What you need to do - Gather every line holding the string "script".

Data to process -
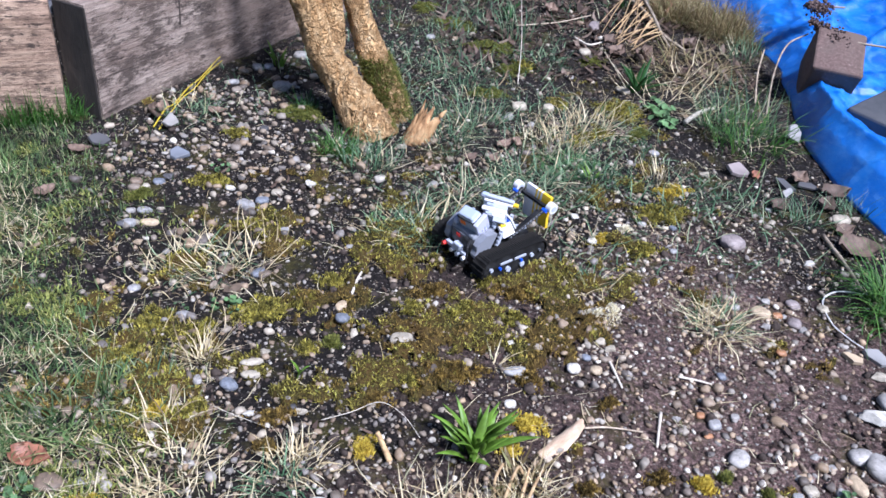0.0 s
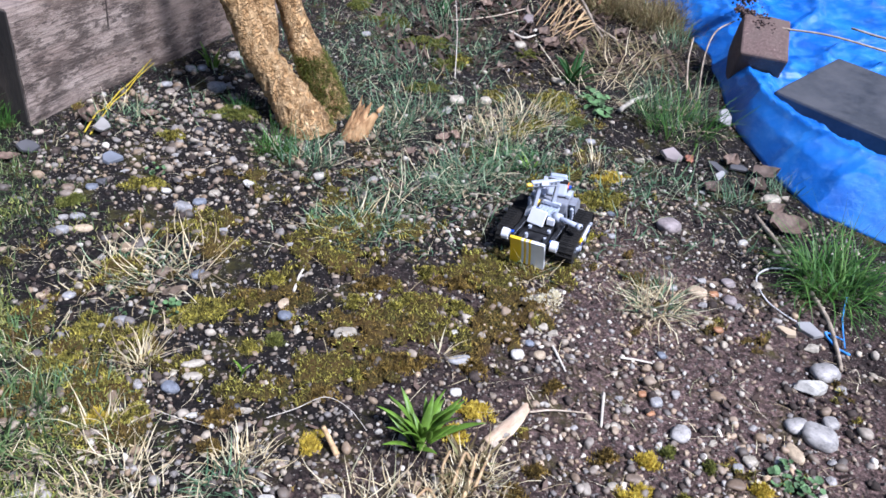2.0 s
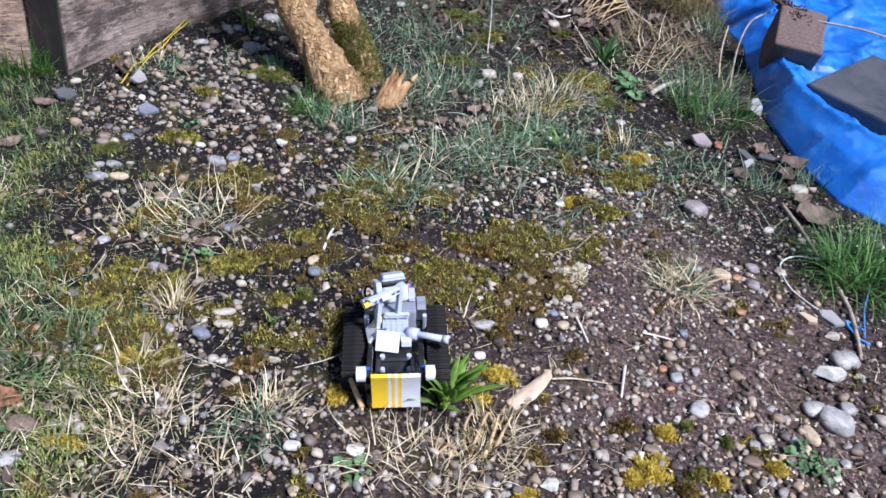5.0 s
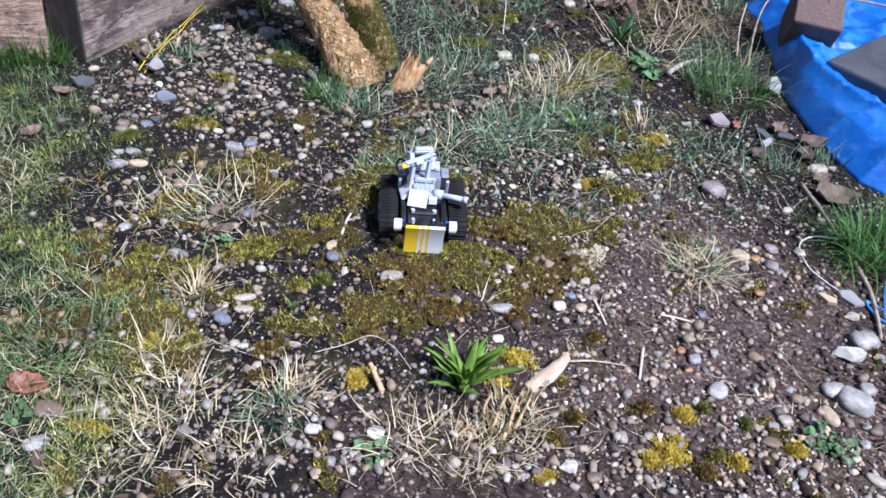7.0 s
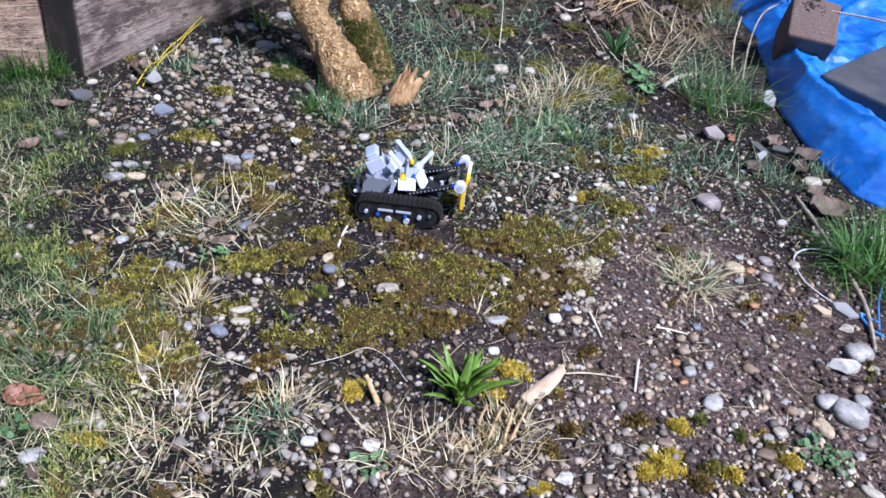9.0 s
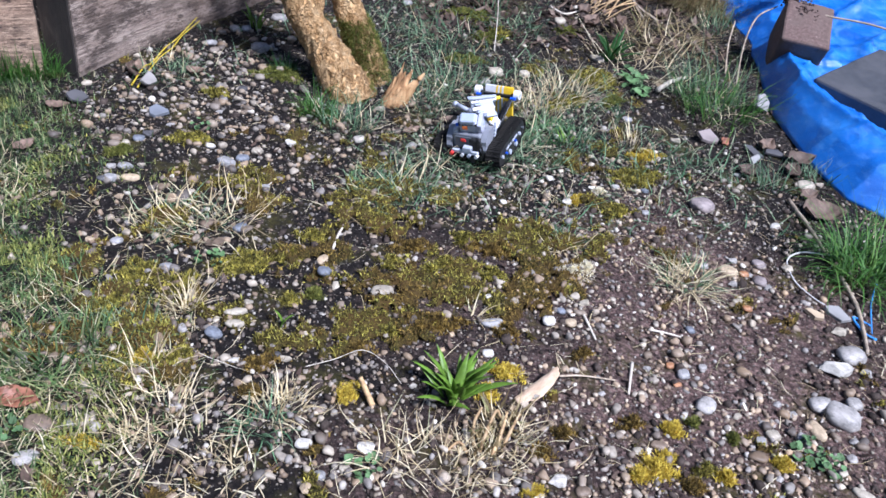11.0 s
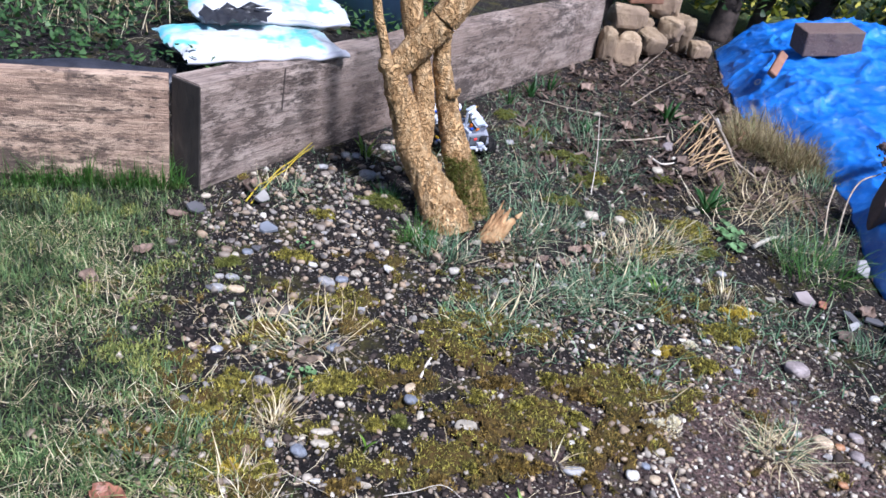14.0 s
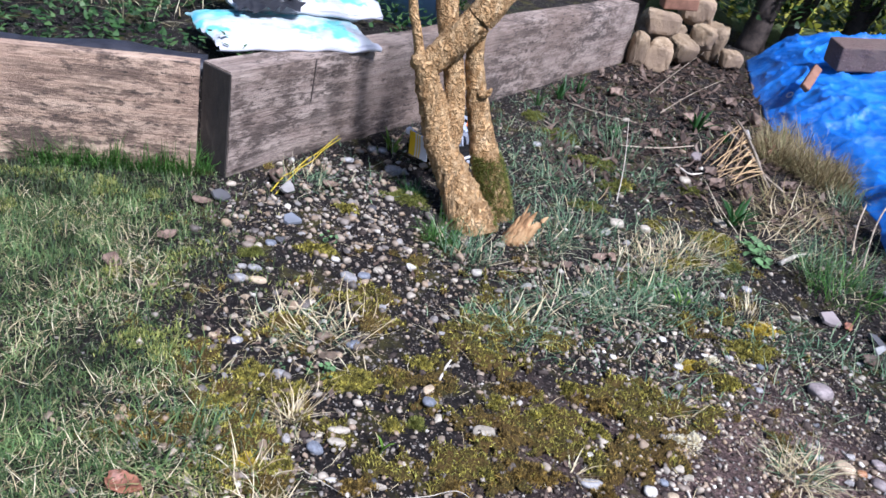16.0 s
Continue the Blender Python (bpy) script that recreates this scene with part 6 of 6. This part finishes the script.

* * *

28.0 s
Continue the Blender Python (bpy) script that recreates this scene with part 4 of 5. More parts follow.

Exercise solution -
Continue the Blender Python (bpy) script that recreates this scene with part 6 of 6. This part finishes the script.
Continue the Blender Python (bpy) script that recreates this scene with part 4 of 5. More parts follow.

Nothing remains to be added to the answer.